■ **THE PROBLEM**: Your task is to reproduce word for word the lines running from the line containing "Continue the Blender" to the line containing "0.2, 0.4, 80)", inclusive. Nothing else belongs in the answer.
***** SUPPLIED MATERIAL
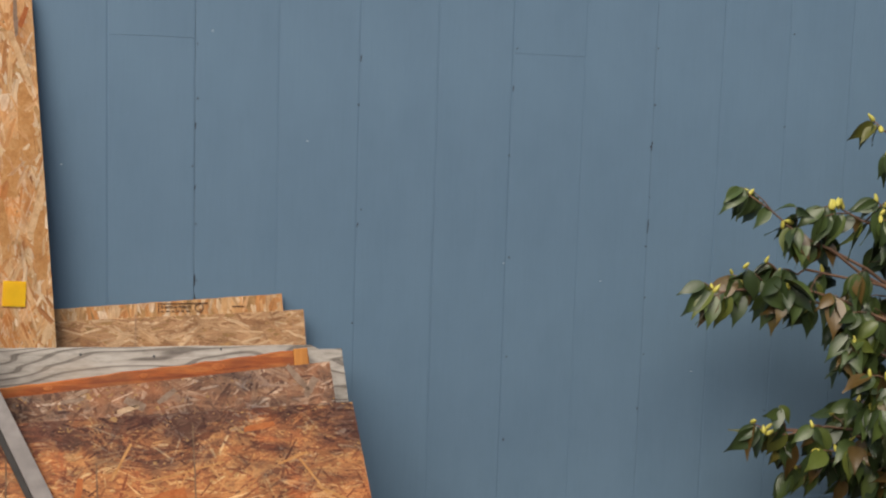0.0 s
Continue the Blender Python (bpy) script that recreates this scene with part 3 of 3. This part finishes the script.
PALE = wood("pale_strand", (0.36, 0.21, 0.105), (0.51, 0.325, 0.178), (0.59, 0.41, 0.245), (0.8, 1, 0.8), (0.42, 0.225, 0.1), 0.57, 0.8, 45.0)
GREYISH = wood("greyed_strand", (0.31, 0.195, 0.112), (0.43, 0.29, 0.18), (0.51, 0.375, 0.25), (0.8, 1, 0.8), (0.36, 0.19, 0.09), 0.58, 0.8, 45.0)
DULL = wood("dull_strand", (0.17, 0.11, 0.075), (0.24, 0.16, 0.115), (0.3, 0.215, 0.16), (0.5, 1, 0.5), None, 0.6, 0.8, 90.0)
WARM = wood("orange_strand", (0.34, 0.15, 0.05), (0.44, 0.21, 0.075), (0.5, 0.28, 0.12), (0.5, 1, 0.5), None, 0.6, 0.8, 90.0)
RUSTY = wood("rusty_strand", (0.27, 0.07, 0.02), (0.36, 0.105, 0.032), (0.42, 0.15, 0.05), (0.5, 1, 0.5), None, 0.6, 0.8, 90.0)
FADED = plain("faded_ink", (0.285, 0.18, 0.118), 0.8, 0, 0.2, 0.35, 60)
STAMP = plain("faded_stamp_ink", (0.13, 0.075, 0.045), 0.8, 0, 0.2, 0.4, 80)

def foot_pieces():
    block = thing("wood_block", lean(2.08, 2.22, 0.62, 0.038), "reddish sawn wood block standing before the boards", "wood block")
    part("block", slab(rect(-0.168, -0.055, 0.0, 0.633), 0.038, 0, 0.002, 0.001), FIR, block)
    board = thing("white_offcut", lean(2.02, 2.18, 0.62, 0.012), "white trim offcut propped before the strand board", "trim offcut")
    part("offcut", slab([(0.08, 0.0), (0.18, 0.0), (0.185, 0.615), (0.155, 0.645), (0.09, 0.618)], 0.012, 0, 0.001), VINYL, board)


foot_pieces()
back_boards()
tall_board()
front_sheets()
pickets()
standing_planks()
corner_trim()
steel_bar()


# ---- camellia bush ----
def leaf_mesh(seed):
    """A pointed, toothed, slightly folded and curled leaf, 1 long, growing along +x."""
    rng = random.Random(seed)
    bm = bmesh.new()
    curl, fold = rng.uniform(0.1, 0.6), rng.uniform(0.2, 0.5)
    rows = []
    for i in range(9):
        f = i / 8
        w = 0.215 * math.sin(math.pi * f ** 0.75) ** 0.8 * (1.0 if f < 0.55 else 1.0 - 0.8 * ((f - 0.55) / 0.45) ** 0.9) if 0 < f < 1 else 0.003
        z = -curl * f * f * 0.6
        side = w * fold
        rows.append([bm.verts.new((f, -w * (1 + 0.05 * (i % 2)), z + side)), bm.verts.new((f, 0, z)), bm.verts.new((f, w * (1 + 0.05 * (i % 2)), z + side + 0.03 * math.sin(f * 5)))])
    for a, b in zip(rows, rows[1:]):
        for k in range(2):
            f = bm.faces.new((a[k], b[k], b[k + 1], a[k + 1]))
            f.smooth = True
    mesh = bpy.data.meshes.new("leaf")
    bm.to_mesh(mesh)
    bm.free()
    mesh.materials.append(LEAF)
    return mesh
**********
■ **REPLY**:
Continue the Blender Python (bpy) script that recreates this scene with part 3 of 3. This part finishes the script.
PALE = wood("pale_strand", (0.36, 0.21, 0.105), (0.51, 0.325, 0.178), (0.59, 0.41, 0.245), (0.8, 1, 0.8), (0.42, 0.225, 0.1), 0.57, 0.8, 45.0)
GREYISH = wood("greyed_strand", (0.31, 0.195, 0.112), (0.43, 0.29, 0.18), (0.51, 0.375, 0.25), (0.8, 1, 0.8), (0.36, 0.19, 0.09), 0.58, 0.8, 45.0)
DULL = wood("dull_strand", (0.17, 0.11, 0.075), (0.24, 0.16, 0.115), (0.3, 0.215, 0.16), (0.5, 1, 0.5), None, 0.6, 0.8, 90.0)
WARM = wood("orange_strand", (0.34, 0.15, 0.05), (0.44, 0.21, 0.075), (0.5, 0.28, 0.12), (0.5, 1, 0.5), None, 0.6, 0.8, 90.0)
RUSTY = wood("rusty_strand", (0.27, 0.07, 0.02), (0.36, 0.105, 0.032), (0.42, 0.15, 0.05), (0.5, 1, 0.5), None, 0.6, 0.8, 90.0)
FADED = plain("faded_ink", (0.285, 0.18, 0.118), 0.8, 0, 0.2, 0.35, 60)
STAMP = plain("faded_stamp_ink", (0.13, 0.075, 0.045), 0.8, 0, 0.2, 0.4, 80)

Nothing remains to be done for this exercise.